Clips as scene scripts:
------------------------------------------------------------
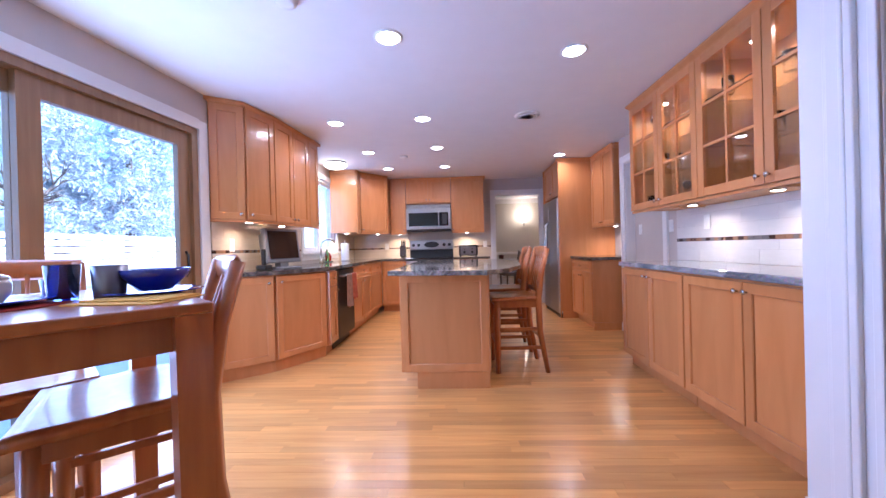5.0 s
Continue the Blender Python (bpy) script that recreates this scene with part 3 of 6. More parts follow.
def towel(m, w, l, material, label):
    bm = bmesh.new()
    bmesh.ops.create_grid(bm, x_segments=14, y_segments=16, size=0.5)
    for v in bm.verts:
        u, s = v.co.x, v.co.y + 0.5
        fold = 0.012 * math.sin(u * 16) * (0.4 + s)
        v.co = Vector((u * w * (1 - 0.12 * s), -0.082 - fold - 0.004 * s, 0.815 - s * l + 0.01 * math.sin(u * 9)))
    geo = bmesh.ops.solidify(bm, geom=bm.faces[:], thickness=0.006)
    for f in bm.faces:
        f.smooth = True
    return solid("dish_towel", bm, material, label, "towel", "towels on the dishwasher", at=m)


towel(pose(0.06, 5.66, 0, 0, 0, 90), 0.17, 0.38, TOWEL2, "brown checked dish towel hanging on the dishwasher")
towel(pose(0.068, 5.82, 0, 0, 0, 90), 0.15, 0.30, TOWEL, "rust red dish towel hanging on the dishwasher")

# countertops with a sink cutout left as a lowered basin
top = thing("countertop", "dark speckled granite countertop along two walls", "countertop", None)
part("slab", prism([(-0.598, 4.385), (-0.24, 4.66), (0.09, 5.15), (0.09, 6.13), (-0.06, 6.13), (-0.06, 6.9), (0.09, 6.9), (0.09, 7.69), (0.495, 7.69), (0.495, 8.368), (-0.598, 8.368), (-0.598, 6.9), (-0.47, 6.9), (-0.47, 6.13), (-0.598, 6.13)], 0.882, 0.92), GRANITE, top)
part("sink_rail", boxes(((-0.06, 6.13, 0.882), (0.09, 6.9, 0.92))), GRANITE, top)
part("sink_rail", boxes(((-0.598, 6.13, 0.882), (-0.47, 6.9, 0.92))), GRANITE, top)
solid("countertop", boxes(((1.335, 7.69, 0.882), (1.96, 8.368, 0.92)), bevel=0.004), GRANITE, "dark granite countertop beside the range", "countertop")
sk = thing("sink", "stainless steel undermount kitchen sink", "sink", pose(-0.265, 6.515, 0.70))
part("basin", boxes(((-0.205, -0.385, 0), (0.205, 0.385, 0.012)), ((-0.205, -0.385, 0.012), (-0.195, 0.385, 0.182)), ((0.195, -0.385, 0.012), (0.205, 0.385, 0.182)), ((-0.195, -0.385, 0.012), (0.195, -0.375, 0.182)), ((-0.195, 0.375, 0.012), (0.195, 0.385, 0.182))), STEEL, sk)
part("drain", lathe([(0.04, 0.012), (0.04, 0.016), (0.02, 0.014)], 16), NICKEL, sk)
fa = thing("faucet", "tall chrome gooseneck kitchen faucet", "faucet", pose(-0.52, 6.5, 0.92))
part("spout", tube([(0, 0, 0.02)] + [(0.11 - 0.11 * math.cos(a), 0, 0.22 + 0.11 * math.sin(a)) for a in np.linspace(0, 2.6, 12)], 0.012), NICKEL, fa)
part("base", lathe([(0.028, 0), (0.026, 0.012), (0.016, 0.03), (0.014, 0.10)], 18), NICKEL, fa)
part("lever", tube([(0, 0.02, 0.06), (0.02, 0.06, 0.09), (0.03, 0.09, 0.13)], 0.007), NICKEL, fa)

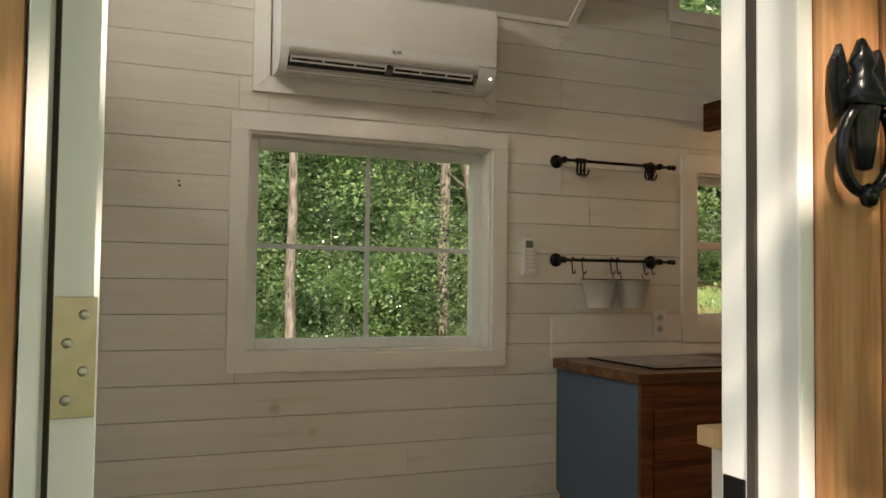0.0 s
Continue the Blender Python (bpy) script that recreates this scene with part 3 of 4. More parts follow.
def leaves_mesh(name, count, spread, size, seed, material, flat=0.5, clumps=60):
    """Many small bent leaves, gathered in clumps, with gaps between."""
    r = np.random.RandomState(seed)
    c = r.normal(size=(clumps, 3))
    c /= np.linalg.norm(c, axis=1, keepdims=True)
    c *= (r.uniform(0.25, 1, size=(clumps, 1)) ** 0.5) * np.array(spread)
    which = r.randint(0, clumps, count)
    p = c[which] + r.normal(size=(count, 3)) * np.array(spread) * 0.14
    d = r.normal(size=(count, 3))
    d[:, 2] *= flat
    d /= np.linalg.norm(d, axis=1, keepdims=True)
    up = r.normal(size=(count, 3)) * 0.6 + np.array((0, 0, 1))
    side = np.cross(d, up)
    side /= np.linalg.norm(side, axis=1, keepdims=True)
    s = size * r.uniform(0.6, 1.3, size=(count, 1))
    a, b = p, p + d * s
    mid = p + d * s * 0.5 - np.array((0, 0, 1)) * s * 0.08
    v = np.stack([a, mid + side * s * 0.30, b, mid - side * s * 0.30], axis=1).reshape(-1, 3)
    k = np.arange(count) * 4
    faces = np.concatenate([np.stack([k, k + 1, k + 2], 1), np.stack([k, k + 2, k + 3], 1)])
    me = bpy.data.meshes.new(name)
    me.from_pydata(v.tolist(), [], faces.tolist())
    me.materials.append(material)
    return me


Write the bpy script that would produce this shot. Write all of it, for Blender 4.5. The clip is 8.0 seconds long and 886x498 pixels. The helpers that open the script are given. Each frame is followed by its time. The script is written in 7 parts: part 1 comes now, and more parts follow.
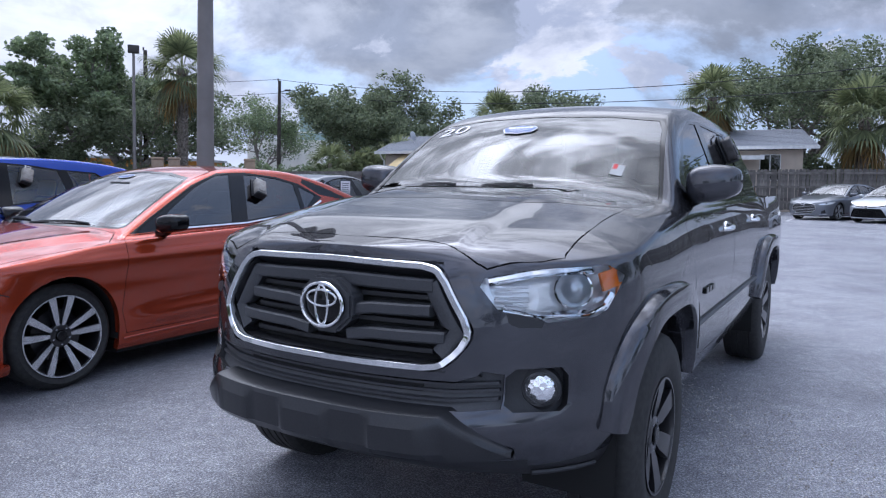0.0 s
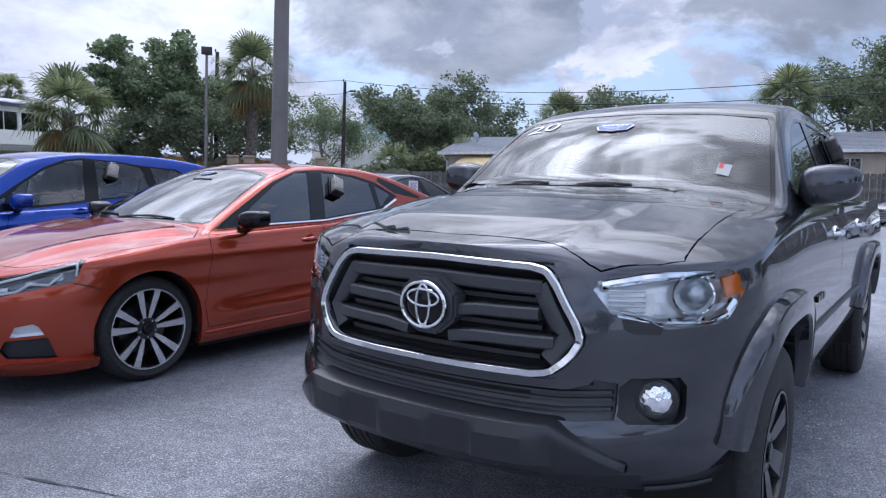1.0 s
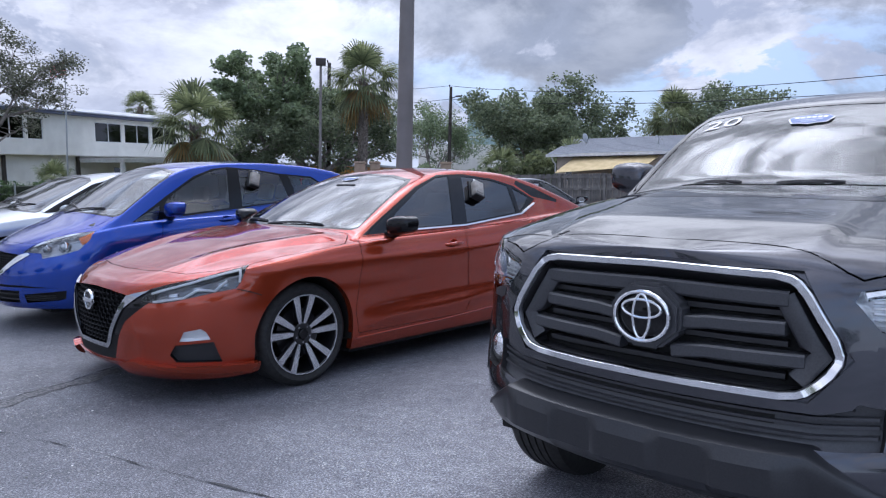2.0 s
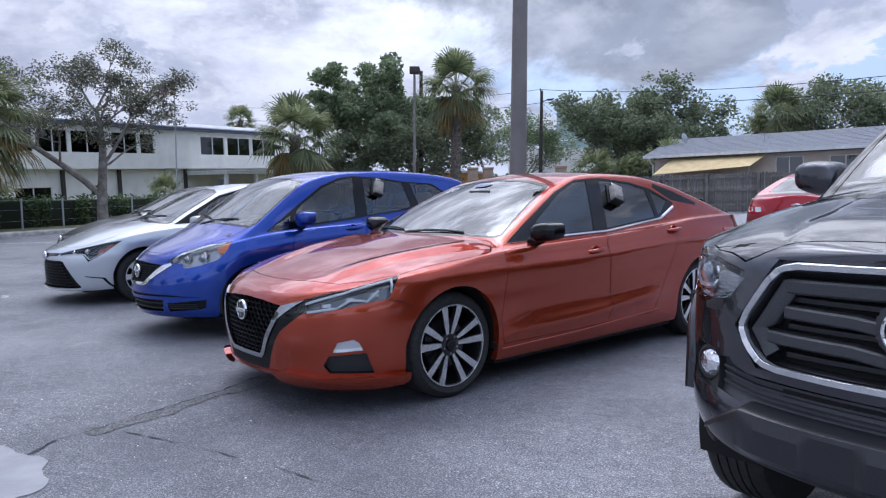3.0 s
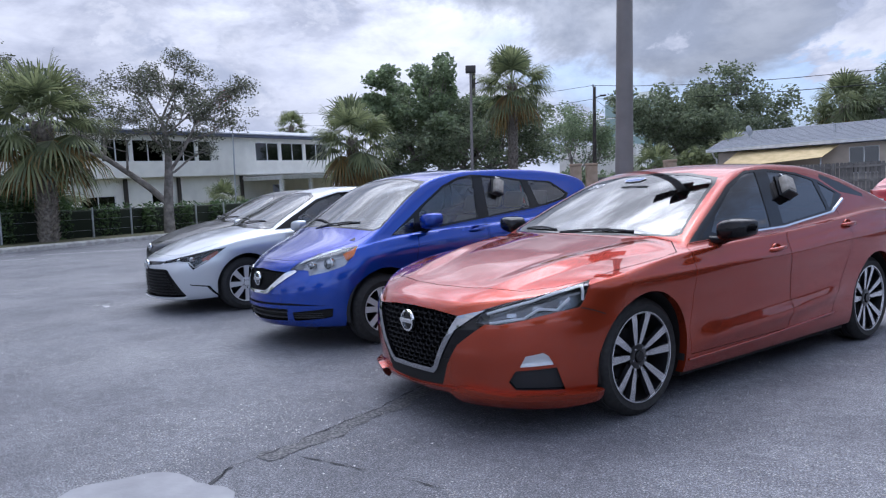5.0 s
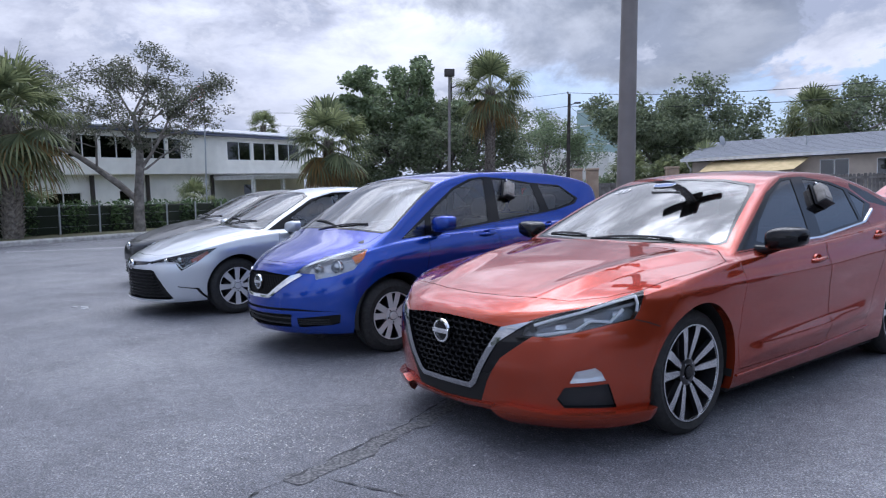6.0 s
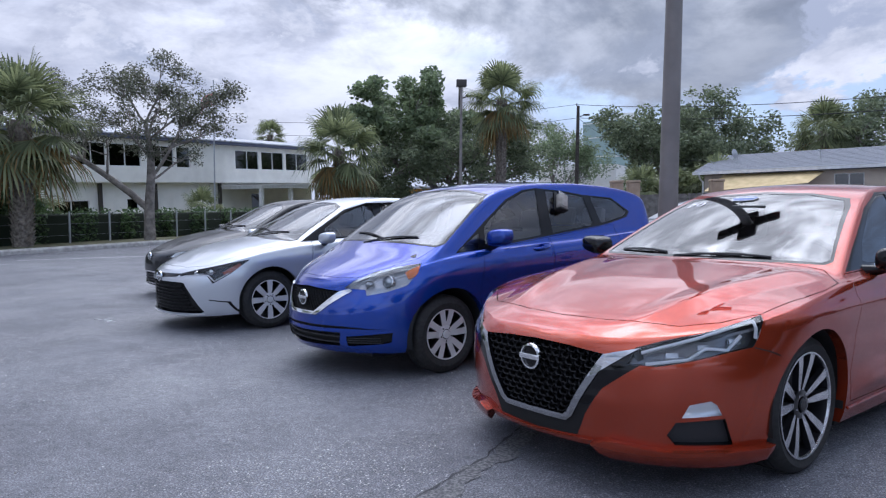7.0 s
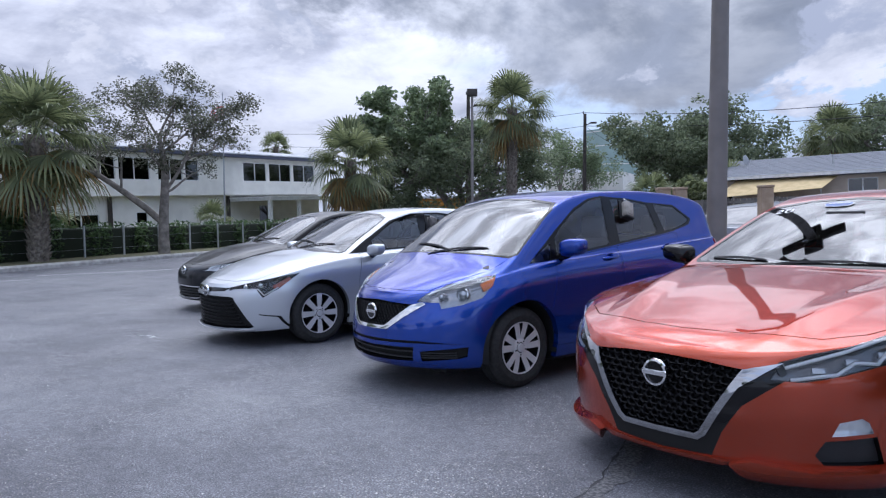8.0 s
------------------------------------------------------------
◆ **WRITTEN TASK**: Drop the pictures, then write out only the lines running from the one containing "Write the bpy" through the last line above, both included, exactly.

◆ **EXERCISE ANSWER**:
Write the bpy script that would produce this shot. Write all of it, for Blender 4.5. The clip is 8.0 seconds long and 886x498 pixels. The helpers that open the script are given. Each frame is followed by its time. The script is written in 7 parts: part 1 comes now, and more parts follow.
0.0 s
1.0 s
2.0 s
3.0 s
5.0 s
6.0 s
7.0 s
8.0 s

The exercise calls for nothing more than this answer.